Die rein geistige, „platonische“ Liebe
wird zwar belächelt, nicht aber geächtet. Die rein körperliche Liebe, der „pure
Sex“, wird zwar heimlich genossen, gilt aber dennoch als weit unter der
Menschenwürde. Die sexuelle Beziehung, animalisch und brutal, bedarf erst der
„höheren Weihen“, um den Namen „Liebe“ zu verdienen. Was ist das also, „Liebe“?
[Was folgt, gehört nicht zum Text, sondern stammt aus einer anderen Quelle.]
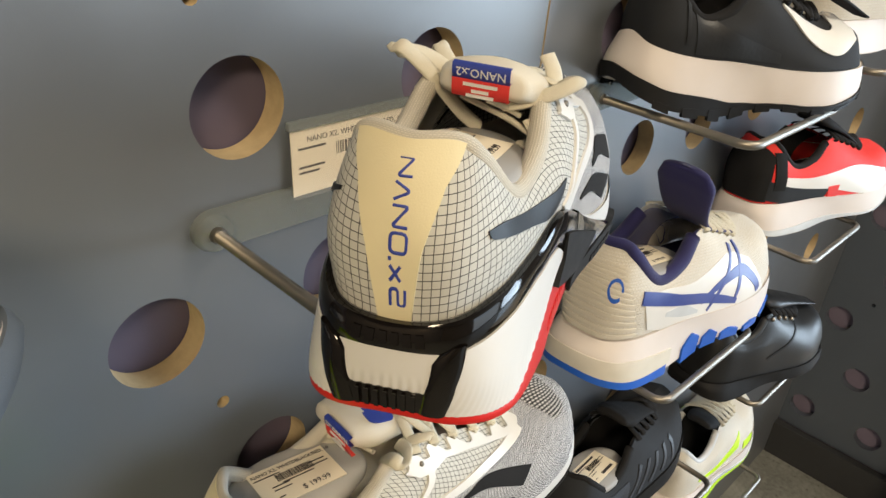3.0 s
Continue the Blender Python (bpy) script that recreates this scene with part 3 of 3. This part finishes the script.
def trainer(m, group, med=1):
    """White trainer with a gridded upper, glossy black heel clip and red outsole."""
    t, U, S = shoe_core("trainer_shoe", "white gridded trainer with black heel clip and red outsole", m, M_GRID, M_WHITE, M_COLLAR, M_LINING, group=group, med=med)
    # sole
    for sg in (1, -1):
        band("outsole", S, 0.0, 0.48, -0.05, [(0, .085), (.15, .07), (.205, .075), (.253, .22), (.312, .37), (.356, .47), (.403, .40), (.48, .22)], 0.0018, M_RED, t, sg, 60, 6, "red rubber outsole", crown=0.0006)
        band("heel_clip", S, 0.0, 0.47, [(0, .785), (.10, .785), (.13, .815), (.2, .845), (.28, .855), (.34, .84), (.38, .79), (.405, .705), (.43, .48), (.45, .30), (.47, .26)], [(0, 1.04), (.47, 1.02)], 0.0020, M_BLACK, t, sg, 70, 12, "glossy black clip", crown=0.0014)
        band("shank", S, 0.465, 0.74, [(.465, .02), (.74, .0)], [(.465, 1.05), (.52, 1.0), (.58, .93), (.64, .74), (.70, .40), (.74, .18)], 0.0022, M_BLACK, t, sg, 40, 12, "glossy black shank", crown=0.0014)
        band("front_outsole", S, 0.482, 0.77, [(.482, -.02), (.77, -.02)], [(.482, .16), (.53, .26), (.60, .42), (.66, .48), (.72, .36), (.77, .18)], 0.0042, M_MATTE, t, sg, 40, 8, "matte black forefoot outsole")
        band("toe_rubber", S, 0.72, 1.0, -0.03, [(.72, .2), (.85, .16), (1, .2)], 0.0012, M_MATTE, t, sg, 30, 4, "black rubber edge")
        sv = np.linspace(.08, .84, 22)
        so, si = np.interp(sv, (.08, .5, .84), (.076, .091, .116)), np.interp(sv, (.08, .36, .5, .70, .78, .84), (.042, .048, .054, .061, .072, .09))
        SU = si[:, None] + (so - si)[:, None] * np.linspace(0, 1, 11)[None]
        rise = 0.0030 + 0.0016 * np.sin(math.pi * np.linspace(0, 1, 11))[None] ** 0.6 + 0 * SU
        part("heel_strut", sheet_mesh("heel_strut", skirted(S, SU, np.repeat(sv[:, None], 11, 1), rise, sg)), M_BLACK, t).data.set_sharp_from_angle(angle=radians(50))
        band("heel_wedge", S, 0.070, 0.415, [(.070, .08), (.205, .075), (.253, .22), (.312, .37), (.356, .47), (.415, .63)], [(.070, .30), (.088, .60), (.108, .79), (.2, .84), (.28, .85), (.34, .835), (.38, .785), (.40, .72), (.415, .66)], 0.0026, M_WHITE, t, sg, 150, 16,
             "ribbed white foam wedge", wave=lambda a, v: 0.00020 * np.sin((a * 520 - v * 36)) * np.clip((0.55 - v) * 4, 0, 1))
        leaf("shank_panel", S, [(.1005, .0262), (.120, .0205), (.1446, .0170), (.166, .0275)], [(.1095, .0385), (.108, .0490), (.1145, .0505), (.166, .0292)], 0.0044, M_MATTE, t, sg, 48, 12, label="matte black panel")
        for i in range(9):
            a, b = .088 + i * .0042, .0085 + i * .0010
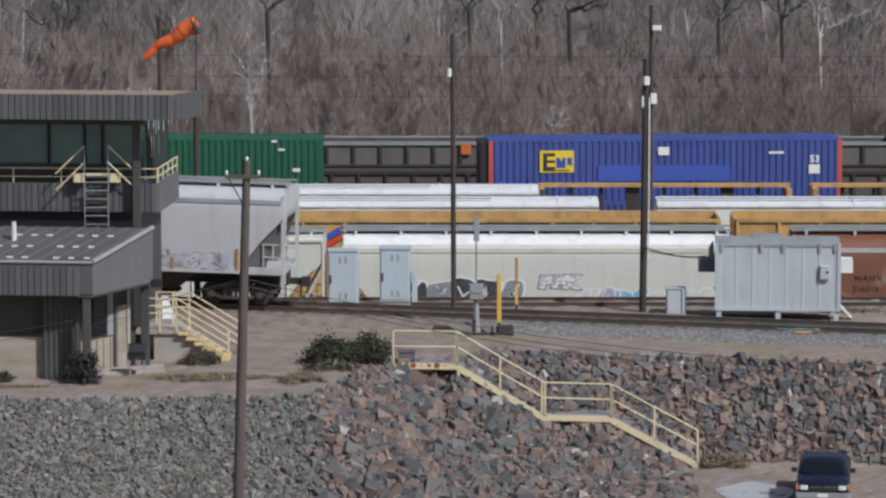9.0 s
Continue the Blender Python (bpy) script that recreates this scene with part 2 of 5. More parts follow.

Man nehme jedes irgendwie positiv
gefärbte Gefühl für irgendetwas und werfe es in jenen großen Topf, der mit dem Etikett
„Liebe“ versehen ist. Die Nonne und das Sexsymbol, der Urwaldarzt und der
Playboy – sie alle beanspruchen für sich die Liebe.
Es meldet sich der Verdacht, dass das
Verwirrspiel um den Begriff Liebe nicht ohne Absicht geschieht. Wird doch die
erotische Liebe in ihrer Bedeutung relativiert und gegenüber der
„geschlechtslosen“ Liebe in den Hintergrund gedrängt. Das rettet das
Selbstwertgefühl jener, denen erotische Liebe versagt bleibt oder abstirbt.
Der zölibatäre Priester auf der
Kanzel, die ausgetrocknete alte Jungfer, die aufopfernde Gattin, die sich schon
lange nicht mehr begatten lässt, und der treusorgende impotente Gatte – kurz:
das gewaltige Heer der Frustrierten und Neurotiker, die keine oder nur
jämmerliche Liebeslust erleben –ihnen allen bleibt der Trost einer „wahren“ und
„höheren“ Liebe.
Wir alle sind „Liebende“! Wenn du das
begriffen und emotional verinnerlicht hast, können wir uns unbesorgt, ohne
Bitterkeit und Ressentiments, an das prekäre Thema „Die Liebe und ihre
Vollendung in der Ehe“ heranwagen. Oder sollten wir das Thema zynischerweise
umbenennen in: „Die Liebe und ihr Ende in der Ehe“?